[SUPPLIED MATERIAL]

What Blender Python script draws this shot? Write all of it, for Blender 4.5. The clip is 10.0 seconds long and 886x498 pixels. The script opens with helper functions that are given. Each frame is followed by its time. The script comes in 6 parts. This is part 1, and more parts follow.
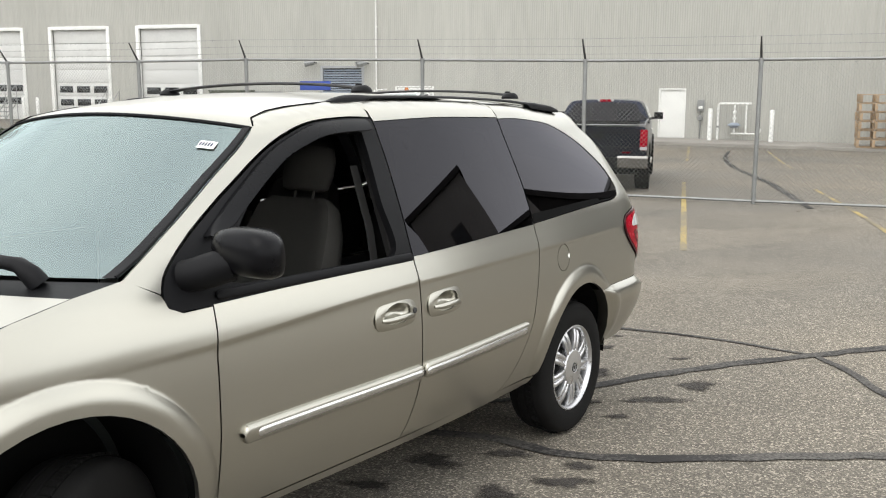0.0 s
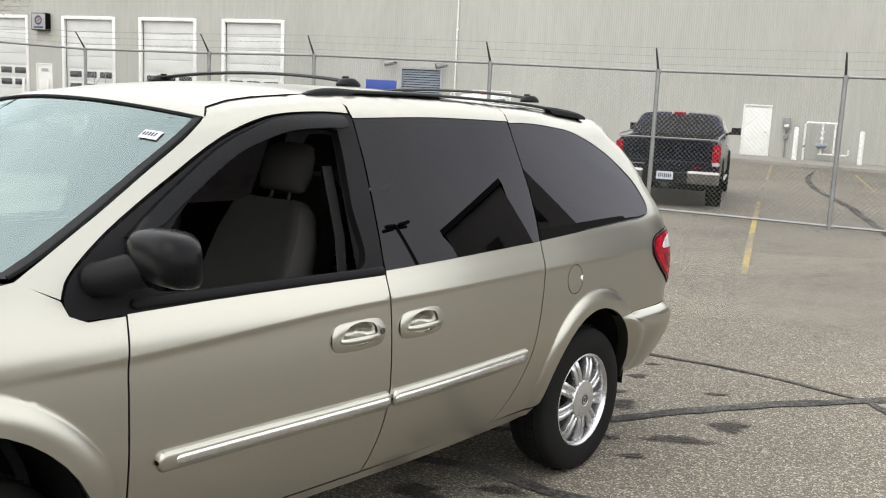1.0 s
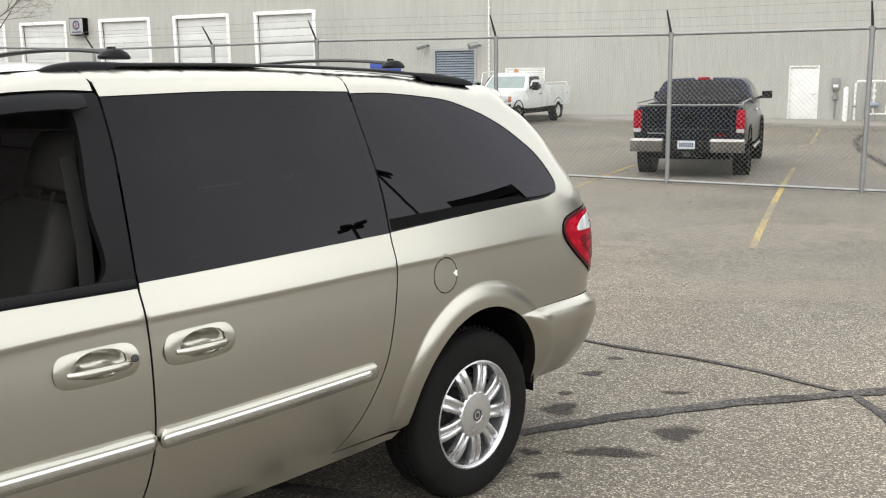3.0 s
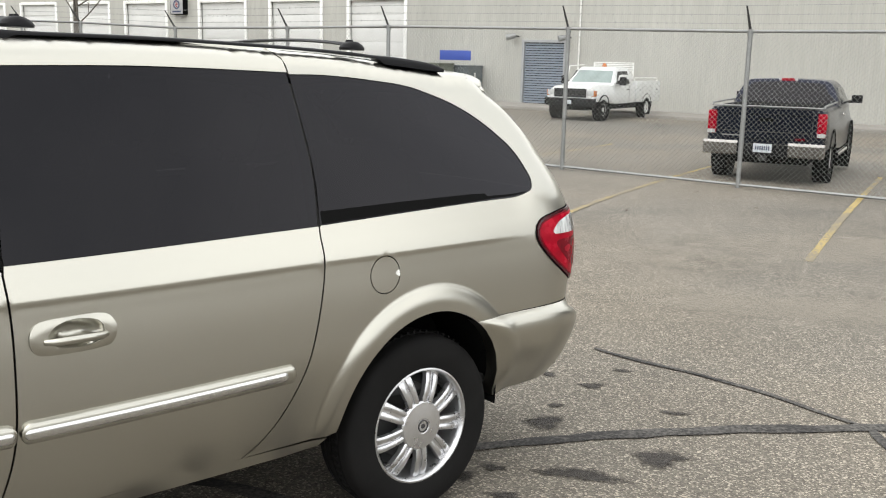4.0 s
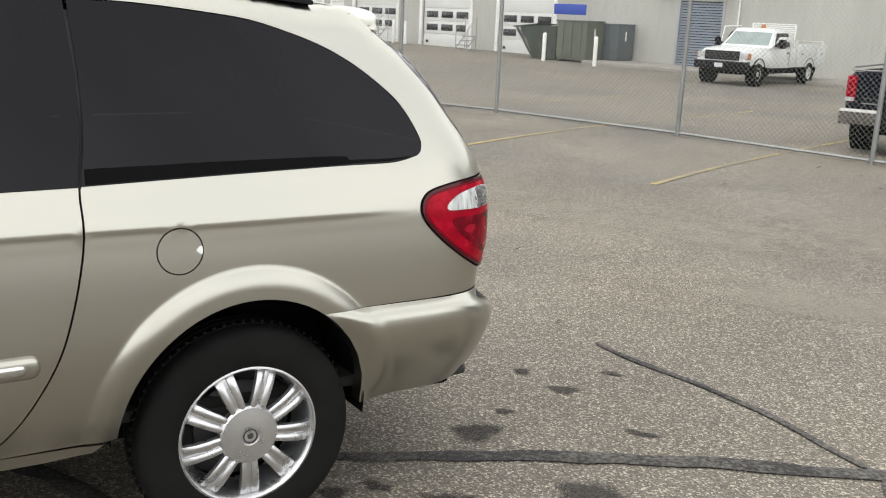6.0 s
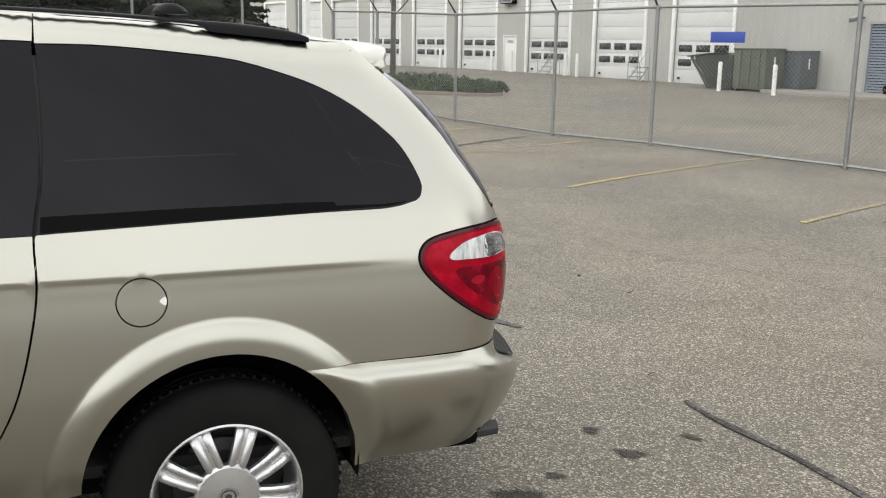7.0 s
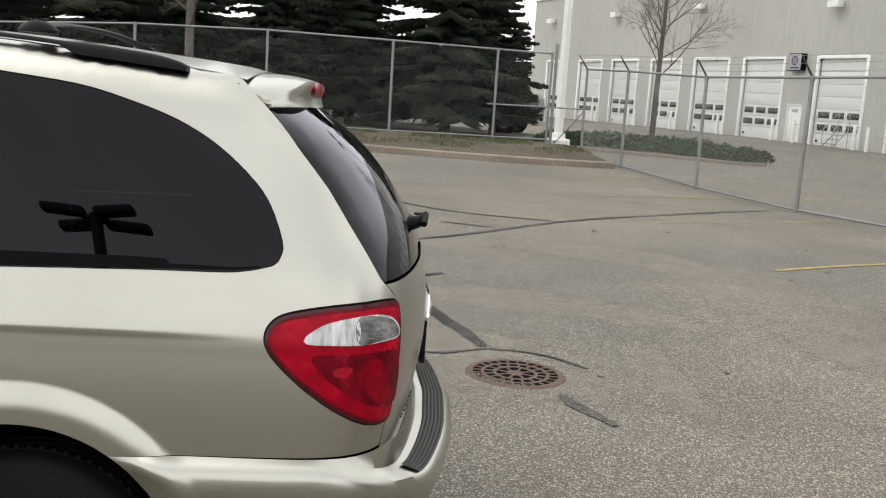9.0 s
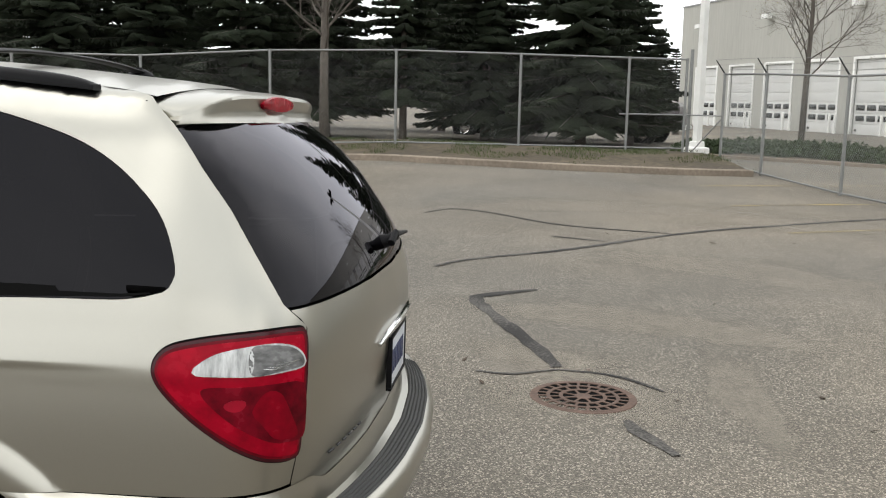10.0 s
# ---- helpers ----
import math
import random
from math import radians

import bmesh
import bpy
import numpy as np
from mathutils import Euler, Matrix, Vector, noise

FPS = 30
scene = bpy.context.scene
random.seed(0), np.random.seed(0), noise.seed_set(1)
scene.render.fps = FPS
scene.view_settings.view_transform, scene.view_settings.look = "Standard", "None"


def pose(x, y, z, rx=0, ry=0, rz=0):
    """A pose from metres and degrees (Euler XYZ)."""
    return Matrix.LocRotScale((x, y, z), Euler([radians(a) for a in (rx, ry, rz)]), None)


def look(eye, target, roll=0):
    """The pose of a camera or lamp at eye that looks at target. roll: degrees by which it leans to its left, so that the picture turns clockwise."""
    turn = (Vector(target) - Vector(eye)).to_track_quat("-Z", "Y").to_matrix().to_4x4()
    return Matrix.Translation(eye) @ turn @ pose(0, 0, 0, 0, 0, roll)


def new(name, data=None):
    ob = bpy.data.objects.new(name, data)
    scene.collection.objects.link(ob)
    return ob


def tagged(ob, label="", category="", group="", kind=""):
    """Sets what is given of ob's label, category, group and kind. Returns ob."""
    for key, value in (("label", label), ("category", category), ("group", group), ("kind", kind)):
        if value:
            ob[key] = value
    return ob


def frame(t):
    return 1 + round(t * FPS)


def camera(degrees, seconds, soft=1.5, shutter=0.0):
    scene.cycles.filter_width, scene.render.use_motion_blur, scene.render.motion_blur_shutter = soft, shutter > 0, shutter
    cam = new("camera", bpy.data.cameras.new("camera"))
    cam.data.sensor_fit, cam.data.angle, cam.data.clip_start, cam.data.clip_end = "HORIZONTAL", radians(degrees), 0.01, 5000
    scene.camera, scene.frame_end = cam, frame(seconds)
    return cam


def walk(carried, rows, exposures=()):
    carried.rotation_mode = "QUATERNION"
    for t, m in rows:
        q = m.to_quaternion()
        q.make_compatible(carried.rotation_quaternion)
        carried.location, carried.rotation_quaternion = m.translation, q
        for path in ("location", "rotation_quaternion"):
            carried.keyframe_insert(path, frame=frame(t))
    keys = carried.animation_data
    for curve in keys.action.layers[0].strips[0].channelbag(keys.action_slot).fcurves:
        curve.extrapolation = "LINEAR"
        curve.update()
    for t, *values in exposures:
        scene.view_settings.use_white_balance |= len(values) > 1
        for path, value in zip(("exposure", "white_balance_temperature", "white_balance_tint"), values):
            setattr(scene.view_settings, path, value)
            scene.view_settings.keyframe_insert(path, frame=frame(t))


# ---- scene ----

[SET PROBLEM] Reproduce, exactly and with nothing added, the lines from the one that includes "scene.camera, scene.frame_end = cam, frame(seconds)" through the last line of the material.

[ANSWER TO THE EXERCISE]
    scene.camera, scene.frame_end = cam, frame(seconds)
    return cam


def walk(carried, rows, exposures=()):
    carried.rotation_mode = "QUATERNION"
    for t, m in rows:
        q = m.to_quaternion()
        q.make_compatible(carried.rotation_quaternion)
        carried.location, carried.rotation_quaternion = m.translation, q
        for path in ("location", "rotation_quaternion"):
            carried.keyframe_insert(path, frame=frame(t))
    keys = carried.animation_data
    for curve in keys.action.layers[0].strips[0].channelbag(keys.action_slot).fcurves:
        curve.extrapolation = "LINEAR"
        curve.update()
    for t, *values in exposures:
        scene.view_settings.use_white_balance |= len(values) > 1
        for path, value in zip(("exposure", "white_balance_temperature", "white_balance_tint"), values):
            setattr(scene.view_settings, path, value)
            scene.view_settings.keyframe_insert(path, frame=frame(t))


# ---- scene ----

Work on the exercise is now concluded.